The CEO of Europe’s most valuable tech startup has criticised the mentality of European startups saying they are not working hard enough to achieve success and value a work-life balance too highly.
The criticism from Revolut co-founder Nik Storonsky follows comments made last week by the co-founders of payment giant Stripe, who made a plea for capital markets, regulatory, and labour reform across Europe, saying the continent was facing an “existential” crisis.
Europe’s startup ecosystem lags behind the US in terms of investment, access to capital and talent.
For example, in 2023 European startups raised less than half the funding, $52bn of those in the US, $138bn.

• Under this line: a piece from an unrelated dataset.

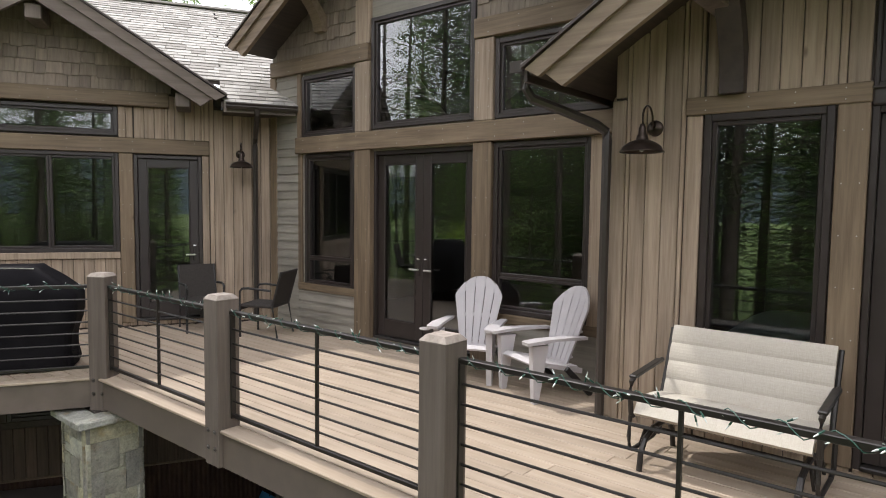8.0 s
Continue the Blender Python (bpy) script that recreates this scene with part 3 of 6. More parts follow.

Speaking on a podcast with Henrique Dubugras, founder and chairman of fintech Brex, Storonsky was questioned about the lack of successful startups and tech firms emanating from Europe compared to the US and China.
Storonsky said:
“I think it is a cultural thing. People are more kind of, you know, protected, entitled, and they value kind of work-life balance much more compared to US or China.
“As a result, you just don’t have people working hard enough to achieve success.”
Allied to that, Storonsky said that Europe was behind the US in terms of wealth but Europeans had better job security due to regulations which made it “harder to build a large company”.
Stroronsky, who is Russian-born, also said Europe’s fragmented geography and fragmented regulatory regime, meaning that startups had to launch country-by-country, unlike in the US, was also a hindrance.
However, the CEO pointed out that, in terms of recruitment, there was still talent in Europe at the elite level to help build successful startups.
Last year, Nicolai Tangen, the boss of Norway’s $1.6tn Norges Bank Investment Management (The Petroleum fund), said:
“Europe is less hard-working, less ambitious, more regulated, and more risk-averse than the US, with the gap between the two continents only getting wider.”
In August last year, Revolut was valued at $45 billion, following an employee secondary share sale, making it Europe’s most valuable startup.